Georgia Institute of Technology researchers are examining whether inspections at offshore ports, rather than at points-of-entry in the United States, could meet security requirements and also improve supply chain productivity for U.S. importers, according to Chip White, executive director of the newly-formed Savannah Maritime Logistics Innovation Center.

The logistics project is one of many research efforts the center, a partnership between the Georgia Ports Authority and the University System of Georgia, is to undertake, aimed at developing port management and security strategies in Savannah for commercialization worldwide.

Based on findings for this project and others, the center hopes to influence port security policy at the local and national level, he said.

“Weighing the new security regulations, we are looking for creative ways to make Georgia’s ports more efficient for major users,” said Dr. White, who also serves as a chaired professor of transportation and logistics Georgia Tech’s industrial and systems engineering school.  “This will ultimately help attract new business to the port.”

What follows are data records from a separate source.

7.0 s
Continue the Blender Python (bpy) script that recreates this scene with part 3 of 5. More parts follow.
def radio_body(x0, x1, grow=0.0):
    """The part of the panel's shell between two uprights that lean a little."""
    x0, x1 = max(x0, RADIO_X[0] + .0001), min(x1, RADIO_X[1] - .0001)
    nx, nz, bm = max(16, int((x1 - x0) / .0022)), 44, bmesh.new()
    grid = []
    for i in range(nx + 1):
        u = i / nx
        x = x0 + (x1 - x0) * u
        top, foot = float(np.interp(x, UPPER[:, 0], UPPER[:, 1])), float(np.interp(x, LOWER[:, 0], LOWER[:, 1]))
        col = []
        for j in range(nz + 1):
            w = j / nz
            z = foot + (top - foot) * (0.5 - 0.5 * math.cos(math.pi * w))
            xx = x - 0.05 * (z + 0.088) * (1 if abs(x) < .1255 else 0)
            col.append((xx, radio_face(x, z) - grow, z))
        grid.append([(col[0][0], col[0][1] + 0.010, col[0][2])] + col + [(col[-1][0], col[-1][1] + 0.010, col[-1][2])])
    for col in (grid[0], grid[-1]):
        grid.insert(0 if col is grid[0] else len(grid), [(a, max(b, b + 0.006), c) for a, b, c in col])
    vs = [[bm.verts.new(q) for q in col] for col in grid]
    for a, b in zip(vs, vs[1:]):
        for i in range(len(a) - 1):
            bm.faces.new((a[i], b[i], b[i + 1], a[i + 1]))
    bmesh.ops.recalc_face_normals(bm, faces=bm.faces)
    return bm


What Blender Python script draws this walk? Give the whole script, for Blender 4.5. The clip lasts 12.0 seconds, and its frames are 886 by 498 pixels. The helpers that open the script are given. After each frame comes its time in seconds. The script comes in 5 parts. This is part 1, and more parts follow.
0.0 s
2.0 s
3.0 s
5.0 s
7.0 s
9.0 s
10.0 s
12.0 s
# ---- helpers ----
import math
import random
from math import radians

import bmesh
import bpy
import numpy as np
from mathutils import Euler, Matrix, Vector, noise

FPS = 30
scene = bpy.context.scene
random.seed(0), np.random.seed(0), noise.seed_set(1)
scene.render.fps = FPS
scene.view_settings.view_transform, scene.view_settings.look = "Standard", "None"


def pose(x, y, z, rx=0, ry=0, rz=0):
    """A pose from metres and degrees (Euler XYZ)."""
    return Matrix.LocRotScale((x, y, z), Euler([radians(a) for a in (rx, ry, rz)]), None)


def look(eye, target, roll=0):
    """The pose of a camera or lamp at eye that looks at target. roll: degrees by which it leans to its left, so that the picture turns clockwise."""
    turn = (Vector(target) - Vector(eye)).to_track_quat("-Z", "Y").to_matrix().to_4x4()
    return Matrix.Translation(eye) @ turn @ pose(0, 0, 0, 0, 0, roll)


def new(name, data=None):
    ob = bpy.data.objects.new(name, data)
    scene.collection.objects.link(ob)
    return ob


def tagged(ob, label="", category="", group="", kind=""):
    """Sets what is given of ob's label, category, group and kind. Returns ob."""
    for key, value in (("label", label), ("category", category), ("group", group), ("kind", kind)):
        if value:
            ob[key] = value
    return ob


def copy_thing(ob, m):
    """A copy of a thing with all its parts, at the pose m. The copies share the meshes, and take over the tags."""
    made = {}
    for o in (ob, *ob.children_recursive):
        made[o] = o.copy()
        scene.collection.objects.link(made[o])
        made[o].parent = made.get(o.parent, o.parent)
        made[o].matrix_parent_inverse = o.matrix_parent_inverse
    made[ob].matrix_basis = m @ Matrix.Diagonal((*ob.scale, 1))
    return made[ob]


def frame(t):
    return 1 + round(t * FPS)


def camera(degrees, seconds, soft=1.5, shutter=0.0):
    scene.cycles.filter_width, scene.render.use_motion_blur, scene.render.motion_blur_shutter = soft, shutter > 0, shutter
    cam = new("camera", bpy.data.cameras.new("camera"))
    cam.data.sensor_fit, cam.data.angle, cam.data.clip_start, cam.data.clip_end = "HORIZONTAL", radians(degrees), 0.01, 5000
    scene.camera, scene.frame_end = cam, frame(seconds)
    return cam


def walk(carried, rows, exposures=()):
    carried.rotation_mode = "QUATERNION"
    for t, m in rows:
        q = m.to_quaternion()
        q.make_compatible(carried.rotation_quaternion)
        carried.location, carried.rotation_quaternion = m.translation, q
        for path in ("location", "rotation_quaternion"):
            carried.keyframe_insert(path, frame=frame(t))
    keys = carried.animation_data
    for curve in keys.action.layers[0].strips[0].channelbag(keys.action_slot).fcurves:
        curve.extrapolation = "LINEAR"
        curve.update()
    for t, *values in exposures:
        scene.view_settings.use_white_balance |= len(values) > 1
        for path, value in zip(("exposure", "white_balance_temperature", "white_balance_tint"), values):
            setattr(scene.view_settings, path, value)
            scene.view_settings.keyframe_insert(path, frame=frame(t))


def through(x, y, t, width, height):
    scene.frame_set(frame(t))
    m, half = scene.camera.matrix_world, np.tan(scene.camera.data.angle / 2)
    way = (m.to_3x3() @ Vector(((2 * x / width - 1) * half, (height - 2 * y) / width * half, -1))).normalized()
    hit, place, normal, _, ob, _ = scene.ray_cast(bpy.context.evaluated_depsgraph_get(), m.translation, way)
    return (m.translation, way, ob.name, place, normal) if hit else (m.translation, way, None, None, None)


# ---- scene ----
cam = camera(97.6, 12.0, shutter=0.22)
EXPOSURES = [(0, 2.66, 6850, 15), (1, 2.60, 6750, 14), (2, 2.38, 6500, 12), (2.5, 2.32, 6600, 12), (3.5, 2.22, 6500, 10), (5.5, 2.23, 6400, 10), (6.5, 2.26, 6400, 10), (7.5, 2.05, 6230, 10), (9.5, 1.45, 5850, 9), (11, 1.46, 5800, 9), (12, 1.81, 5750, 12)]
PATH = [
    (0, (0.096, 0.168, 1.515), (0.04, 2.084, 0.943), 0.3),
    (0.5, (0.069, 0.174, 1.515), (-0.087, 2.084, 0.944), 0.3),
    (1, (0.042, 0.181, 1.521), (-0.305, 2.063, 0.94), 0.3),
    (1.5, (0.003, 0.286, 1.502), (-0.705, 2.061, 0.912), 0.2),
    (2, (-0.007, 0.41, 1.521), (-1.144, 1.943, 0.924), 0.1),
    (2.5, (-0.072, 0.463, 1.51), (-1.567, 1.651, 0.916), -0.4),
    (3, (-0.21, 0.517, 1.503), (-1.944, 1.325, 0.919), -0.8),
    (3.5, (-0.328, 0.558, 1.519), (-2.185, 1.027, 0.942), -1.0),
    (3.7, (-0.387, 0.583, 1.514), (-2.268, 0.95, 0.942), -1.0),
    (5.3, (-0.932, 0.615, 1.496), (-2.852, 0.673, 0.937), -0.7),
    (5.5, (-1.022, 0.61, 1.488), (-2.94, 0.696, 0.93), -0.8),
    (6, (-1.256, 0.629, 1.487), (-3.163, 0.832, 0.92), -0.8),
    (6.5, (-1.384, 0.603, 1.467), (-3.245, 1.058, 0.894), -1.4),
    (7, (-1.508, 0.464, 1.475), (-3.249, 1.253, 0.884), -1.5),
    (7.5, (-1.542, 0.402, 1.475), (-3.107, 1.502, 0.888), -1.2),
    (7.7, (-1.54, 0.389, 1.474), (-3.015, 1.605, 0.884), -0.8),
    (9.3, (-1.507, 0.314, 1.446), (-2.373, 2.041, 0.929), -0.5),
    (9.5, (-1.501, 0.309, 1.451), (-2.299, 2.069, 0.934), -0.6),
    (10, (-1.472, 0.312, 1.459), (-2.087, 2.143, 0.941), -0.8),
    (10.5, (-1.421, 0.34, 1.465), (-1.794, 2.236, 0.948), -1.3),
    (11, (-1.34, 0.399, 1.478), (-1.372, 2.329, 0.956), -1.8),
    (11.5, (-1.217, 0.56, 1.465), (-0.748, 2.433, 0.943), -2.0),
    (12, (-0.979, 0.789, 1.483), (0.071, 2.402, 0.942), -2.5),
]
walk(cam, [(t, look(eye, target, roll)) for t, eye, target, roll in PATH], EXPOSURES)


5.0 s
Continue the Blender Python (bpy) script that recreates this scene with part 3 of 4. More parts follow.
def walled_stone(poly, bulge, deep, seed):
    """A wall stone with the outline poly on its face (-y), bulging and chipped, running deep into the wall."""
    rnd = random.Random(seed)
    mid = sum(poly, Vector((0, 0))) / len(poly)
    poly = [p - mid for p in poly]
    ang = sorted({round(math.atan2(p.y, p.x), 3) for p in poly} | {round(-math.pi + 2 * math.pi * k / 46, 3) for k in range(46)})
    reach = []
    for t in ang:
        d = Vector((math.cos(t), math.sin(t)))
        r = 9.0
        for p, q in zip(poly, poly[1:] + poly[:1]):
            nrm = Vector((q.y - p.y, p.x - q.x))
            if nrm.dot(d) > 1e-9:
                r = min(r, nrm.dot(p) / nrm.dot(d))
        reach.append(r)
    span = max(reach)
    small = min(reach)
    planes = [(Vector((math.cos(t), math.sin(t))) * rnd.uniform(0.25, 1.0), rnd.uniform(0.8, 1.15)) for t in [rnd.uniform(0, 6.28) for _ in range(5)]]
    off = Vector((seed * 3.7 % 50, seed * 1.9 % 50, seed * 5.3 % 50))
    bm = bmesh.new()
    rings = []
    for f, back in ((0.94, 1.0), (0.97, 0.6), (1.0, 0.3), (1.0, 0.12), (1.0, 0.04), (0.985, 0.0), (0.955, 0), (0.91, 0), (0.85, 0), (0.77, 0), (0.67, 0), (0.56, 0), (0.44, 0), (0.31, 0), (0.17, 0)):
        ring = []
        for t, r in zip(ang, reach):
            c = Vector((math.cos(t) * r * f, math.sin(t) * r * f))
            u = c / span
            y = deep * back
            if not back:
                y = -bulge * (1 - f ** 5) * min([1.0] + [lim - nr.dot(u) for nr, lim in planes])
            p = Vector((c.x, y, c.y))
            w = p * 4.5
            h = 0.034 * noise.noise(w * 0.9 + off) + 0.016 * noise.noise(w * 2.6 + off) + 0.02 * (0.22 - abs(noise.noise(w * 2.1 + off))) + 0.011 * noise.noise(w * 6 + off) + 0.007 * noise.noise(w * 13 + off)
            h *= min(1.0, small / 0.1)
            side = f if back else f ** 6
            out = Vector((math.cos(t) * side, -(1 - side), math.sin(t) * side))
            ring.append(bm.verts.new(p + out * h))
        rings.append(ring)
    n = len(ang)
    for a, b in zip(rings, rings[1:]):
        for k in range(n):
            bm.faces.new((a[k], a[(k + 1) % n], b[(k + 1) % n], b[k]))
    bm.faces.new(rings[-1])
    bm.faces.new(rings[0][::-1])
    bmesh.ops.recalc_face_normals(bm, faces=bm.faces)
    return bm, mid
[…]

The logistics center also plans to attract new port service providers to Savannah, including start-up companies with port-related technology to test.

“We want to bring creative knowledge workers to Savannah as a source of economic development for the city,” said Dr. White. 

             He added that the center would work with port officials to target vendor and service providers with security and logistics technology that could be incorporated into port operations.

            Georgia universities involved in the port-university system research initiative include Armstrong Atlantic University, Georgia Southern University and Georgia Tech.